From: Christian Grothoff
Subject: [GNUnet-developers] Re: Trust vs. Reputation
Date: Thu, 25 Nov 2004 12:27:14 -0500
User-agent: KMail/1.7.1

On Thursday 25 November 2004 11:59, Ludovic Courtès wrote:
> Hi,
>
> On Wed, Nov 24, 2004 at 02:31:40PM -0500, Christian Grothoff wrote:
> > But this should not happen with GNUnet: even if you drop out for a while,
> > you're likely to reconnect to a similar set of peers, just because of
> > your local data/hosts cache.  Also I somehow doubt that we will have
> > 100.000 (good) peers on-line at the same time anytime soon (especially
> > since we should only count peers that stay on-line for long periods
> > here).  If you have a network of say 10.000 peers and each peer has 50
> > connections (which is more what I would expect a GNUnet network of that
> > size would look like), you're also likely to earn the trust of more peers
> > at the same time (because you have more connections).  So by the time you
> > do some significant shifts in your location (which, as I said should only
> > happen very slowly anyway), you're likely to have had the chance to
> > establish some trust with a significant fraction of the network which
> > means it doesn't matter.
>
> I must admit that even though I like GNUnet's model very much for it is
> simple and "philosophically pleasant", I'm not that certain that their
> assumptions are wrong.  Figure 5 shows that even with a relatively low
> turnover and half of the nodes using GNUnet's model (the "private
> history" scheme), the overall degree of cooperation falls to zero when
> the system grows to between 100 and 1000 nodes only.  As nodes can't afford
> maintaining a "trust level" for every node they talked to, the trust levels
> they maintain are likely to become useless as they interact with more and
> more nodes.

Why not?  Suppose you talked to 1 Million nodes.  Each trust level is 4 bytes 
(plus say 20 to identify the node, makes 24).  That's 24 MB of data to keep. 
So you can afford maintaining a trust history for every node you talked to. 
No, that cooperation falls to zero is a different thing, their model is not 
excess based, in an excess based model you would never see that peers decide 
not to cooperate at all (since at that point all resources would become 
excess resources).

> Moreover, as GNUnet gains wider acceptance and grows, one might as well
> expect the turnover to increase I think.

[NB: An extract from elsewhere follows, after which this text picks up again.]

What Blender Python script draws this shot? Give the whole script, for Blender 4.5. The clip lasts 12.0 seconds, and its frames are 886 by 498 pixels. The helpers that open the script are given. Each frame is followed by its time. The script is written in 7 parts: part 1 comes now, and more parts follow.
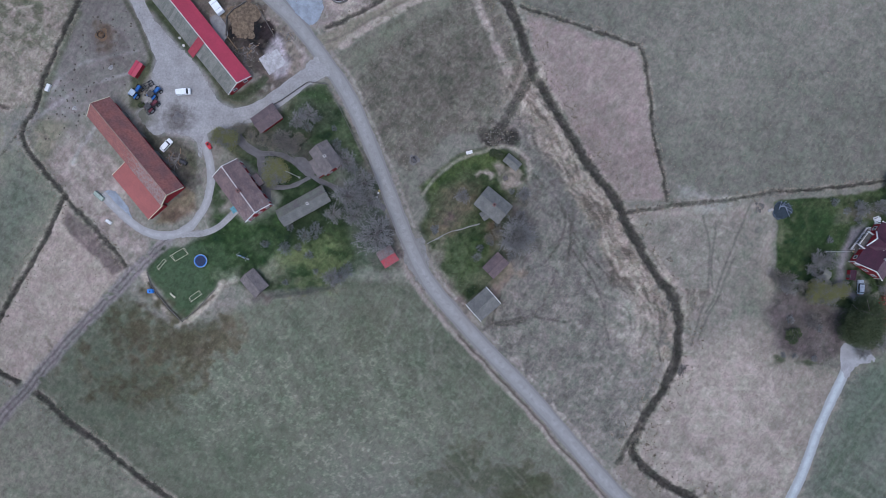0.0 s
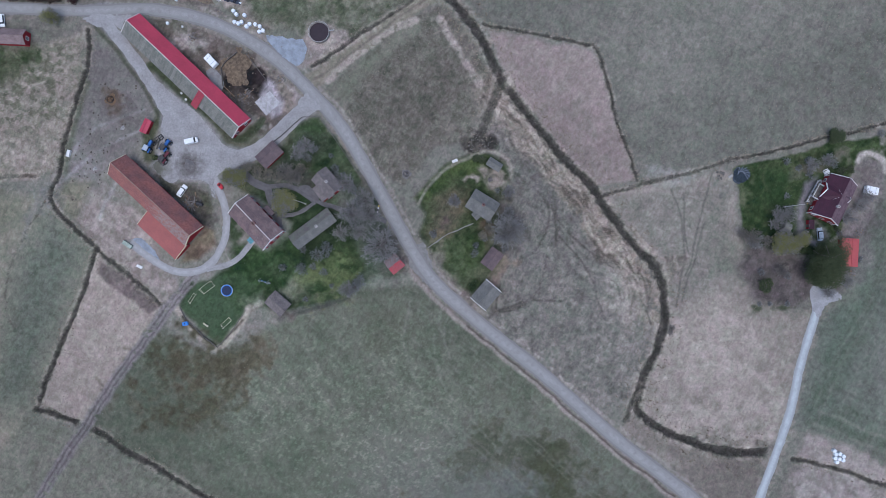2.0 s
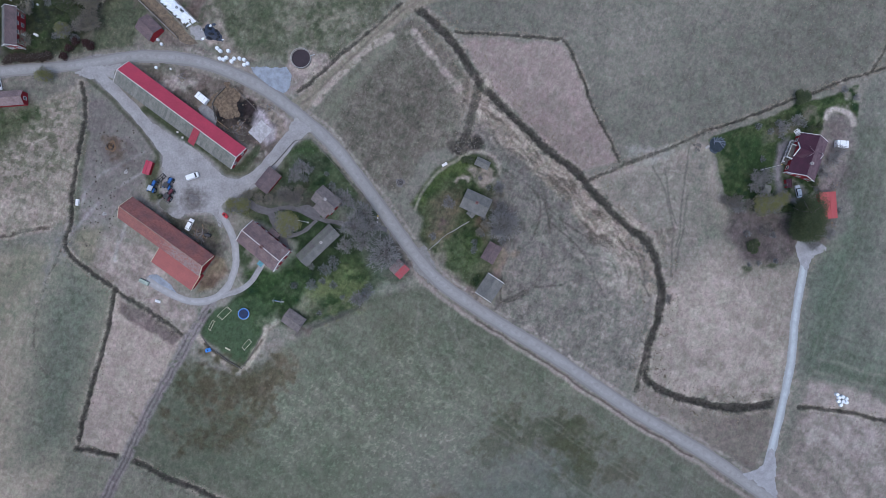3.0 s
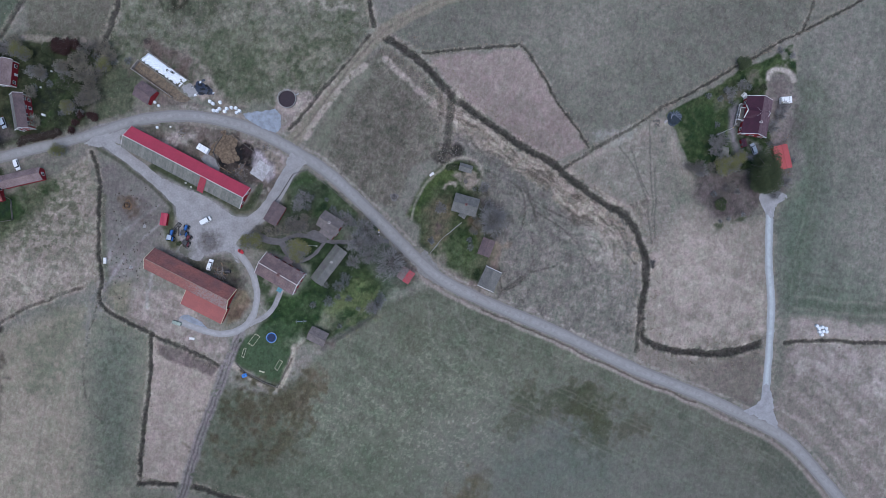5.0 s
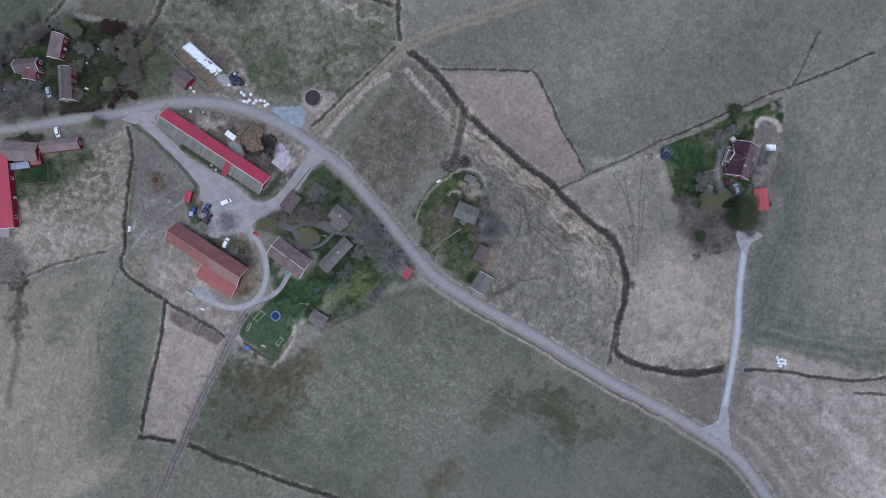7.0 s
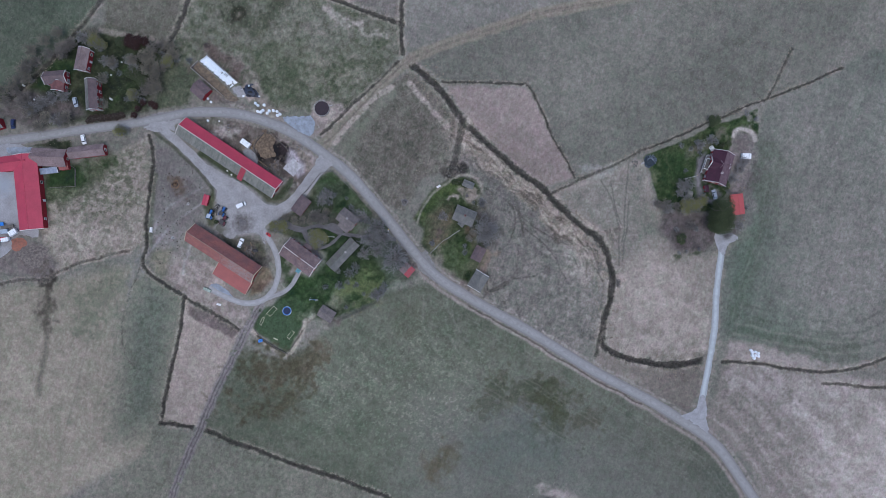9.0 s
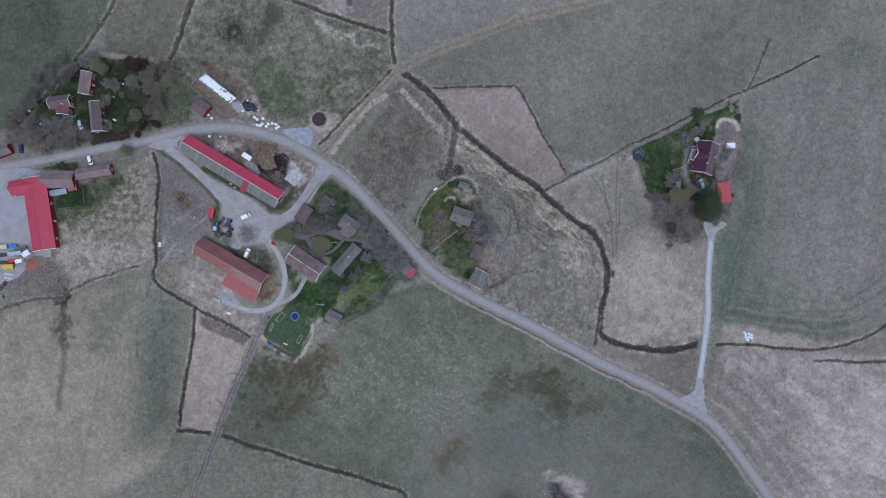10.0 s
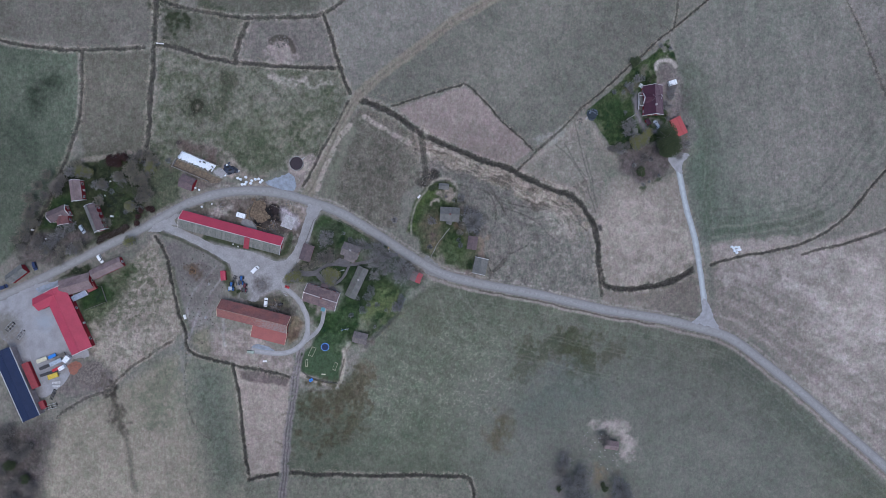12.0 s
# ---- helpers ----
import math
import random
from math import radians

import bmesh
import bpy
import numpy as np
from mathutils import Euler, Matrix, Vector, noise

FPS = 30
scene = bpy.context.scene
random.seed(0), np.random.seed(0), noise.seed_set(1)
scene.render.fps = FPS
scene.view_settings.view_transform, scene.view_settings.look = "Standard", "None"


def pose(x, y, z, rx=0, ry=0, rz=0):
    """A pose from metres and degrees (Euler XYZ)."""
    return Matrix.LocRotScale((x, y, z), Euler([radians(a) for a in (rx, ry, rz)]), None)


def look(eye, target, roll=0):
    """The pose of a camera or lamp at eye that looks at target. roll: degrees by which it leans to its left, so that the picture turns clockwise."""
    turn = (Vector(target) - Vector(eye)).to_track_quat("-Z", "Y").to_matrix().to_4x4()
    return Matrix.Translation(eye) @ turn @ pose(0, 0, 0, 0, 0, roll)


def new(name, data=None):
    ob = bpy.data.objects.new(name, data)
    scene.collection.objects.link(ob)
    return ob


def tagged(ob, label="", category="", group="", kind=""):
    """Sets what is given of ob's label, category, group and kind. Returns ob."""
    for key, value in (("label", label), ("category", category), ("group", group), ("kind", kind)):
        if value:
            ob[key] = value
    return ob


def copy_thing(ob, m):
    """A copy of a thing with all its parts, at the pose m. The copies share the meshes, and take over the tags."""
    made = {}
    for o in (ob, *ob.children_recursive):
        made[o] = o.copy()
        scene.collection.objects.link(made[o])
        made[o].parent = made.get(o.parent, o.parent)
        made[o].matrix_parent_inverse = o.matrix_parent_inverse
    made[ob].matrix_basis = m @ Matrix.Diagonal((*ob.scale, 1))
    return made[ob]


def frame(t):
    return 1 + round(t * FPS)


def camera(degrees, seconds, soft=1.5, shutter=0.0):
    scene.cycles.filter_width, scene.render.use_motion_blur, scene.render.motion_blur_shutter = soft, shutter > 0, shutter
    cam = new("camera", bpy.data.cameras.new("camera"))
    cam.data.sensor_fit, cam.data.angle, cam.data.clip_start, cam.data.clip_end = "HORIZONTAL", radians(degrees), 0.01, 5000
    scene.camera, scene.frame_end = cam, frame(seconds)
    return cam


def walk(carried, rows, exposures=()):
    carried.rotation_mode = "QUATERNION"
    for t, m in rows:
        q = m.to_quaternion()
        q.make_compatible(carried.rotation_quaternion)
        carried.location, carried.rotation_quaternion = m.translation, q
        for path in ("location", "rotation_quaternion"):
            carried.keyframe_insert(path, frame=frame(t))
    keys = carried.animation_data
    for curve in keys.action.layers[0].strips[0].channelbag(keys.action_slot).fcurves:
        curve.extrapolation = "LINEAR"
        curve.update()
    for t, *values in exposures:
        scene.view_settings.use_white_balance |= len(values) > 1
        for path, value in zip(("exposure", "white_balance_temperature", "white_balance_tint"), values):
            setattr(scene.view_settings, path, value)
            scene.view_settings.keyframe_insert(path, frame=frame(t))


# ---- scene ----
# ---- camera: a drone that looks straight down, climbs and slowly turns ----
cam = camera(73.0, 12.0, soft=0.8)
PATH = [
    (0, -0.00, -0.00, 188.20, 0.107, 0.705, 0.000),
    (0.5, -0.23, -0.22, 193.36, 0.197, 0.588, -2.469),
    (1, -0.44, -0.40, 198.35, 0.282, 0.520, -3.925),
    (1.5, -0.62, -0.49, 203.31, 0.321, 0.486, -5.233),
    (2, -0.82, -0.52, 208.26, 0.322, 0.437, -7.681),
    (2.5, -1.08, -0.47, 213.29, 0.314, 0.394, -10.939),
    (3, -1.33, -0.38, 218.29, 0.282, 0.373, -14.696),
    (3.2, -1.41, -0.33, 220.27, 0.285, 0.366, -15.858),
    (4.8, -1.74, 0.13, 236.90, 0.300, 0.183, -23.469),
    (5, -1.75, 0.21, 239.04, 0.285, 0.160, -23.635),
    (5.5, -1.69, 0.49, 244.21, 0.239, 0.110, -23.933),
    (6, -1.61, 0.90, 249.18, 0.209, 0.054, -22.175),
    (6.5, -1.56, 1.37, 254.04, 0.138, -0.015, -18.719),
    (7, -1.55, 1.87, 258.92, 0.100, -0.072, -17.629),
    (7.2, -1.56, 2.08, 260.85, 0.086, -0.103, -17.553),
    (8.8, -1.90, 3.72, 276.94, -0.212, -0.269, -17.371),
    (9, -1.95, 3.91, 278.94, -0.256, -0.315, -17.475),
    (9.5, -2.12, 4.38, 283.83, -0.322, -0.417, -18.973),
    (10, -2.35, 4.80, 288.78, -0.349, -0.487, -20.276),
    (10.5, -2.61, 5.15, 293.84, -0.366, -0.550, -22.483),
    (11, -2.90, 5.47, 298.88, -0.375, -0.649, -26.735),
    (11.5, -3.11, 5.77, 303.96, -0.349, -0.821, -32.364),
    (12, -3.29, 6.07, 309.12, -0.312, -0.987, -36.097),
]
walk(cam, [(t, pose(x, y, z, rx, ry, rz)) for t, x, y, z, rx, ry, rz in PATH],
     exposures=[(0.0, 0.26, 5570, 8), (3.0, 0.24, 5570, 8), (5.0, 0.18, 5570, 8), (12.0, 0.12, 5570, 8)])

# ---- light: an overcast evening sky, one weak and very soft sun ----
SUN_UP, SUN_TURN = 74.0, 200.0
world = bpy.data.worlds.new("sky")
scene.world = world
world.use_nodes = True
wn, wl = world.node_tree.nodes, world.node_tree.links
sky = wn.new("ShaderNodeTexSky")
sky.sky_type, sky.sun_disc = "NISHITA", False
sky.sun_elevation, sky.sun_rotation = radians(SUN_UP), radians(SUN_TURN)
sky.air_density, sky.dust_density, sky.ozone_density = 1.0, 4.0, 1.0
wn["Background"].inputs["Strength"].default_value = 0.15
wl.new(sky.outputs["Color"], wn["Background"].inputs["Color"])
sun_data = bpy.data.lights.new("sun", "SUN")
sun_data.energy, sun_data.angle, sun_data.color = 0.5, radians(50), (1.0, 0.98, 0.95)
sun = new("sun", sun_data)
sun_dir = Vector((math.sin(radians(SUN_TURN)) * math.cos(radians(SUN_UP)), math.cos(radians(SUN_TURN)) * math.cos(radians(SUN_UP)), math.sin(radians(SUN_UP))))
sun.matrix_world = look(sun_dir * 400, (0, 0, 0))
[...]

Turnover may increase, but still peers will try to establish and maintain 
stable connections (that is, not change neighbours all the time).

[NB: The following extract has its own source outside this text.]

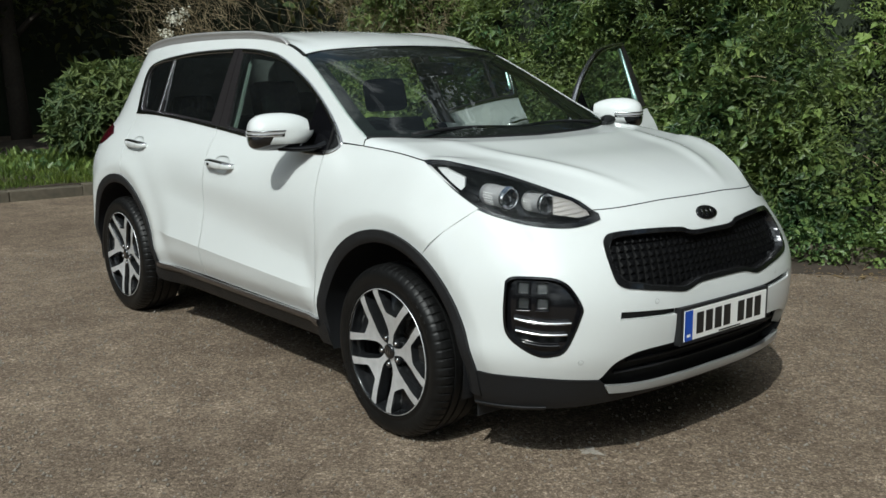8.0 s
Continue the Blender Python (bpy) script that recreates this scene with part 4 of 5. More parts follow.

> Also, I don't understand what makes it so likely to "reconnect to a
> similar set of peers".  If a node queries data which the peers it is
> connected to don't have, it will _have to_ talk to other peers it may
> not already know, won't it?

Nope, that's again one of the key differences in the P2P model: GNUnet uses 
anonymous routing (traffic is indirected) and not a Direct-Connect/gnutella 
style overlay where in the end a direct end-to-end connection is necessary. 
This is one of the reasons why there is more locality in GNUnet and why the 
economy will work better for GNUnet then for some 'arbitrary' P2P design.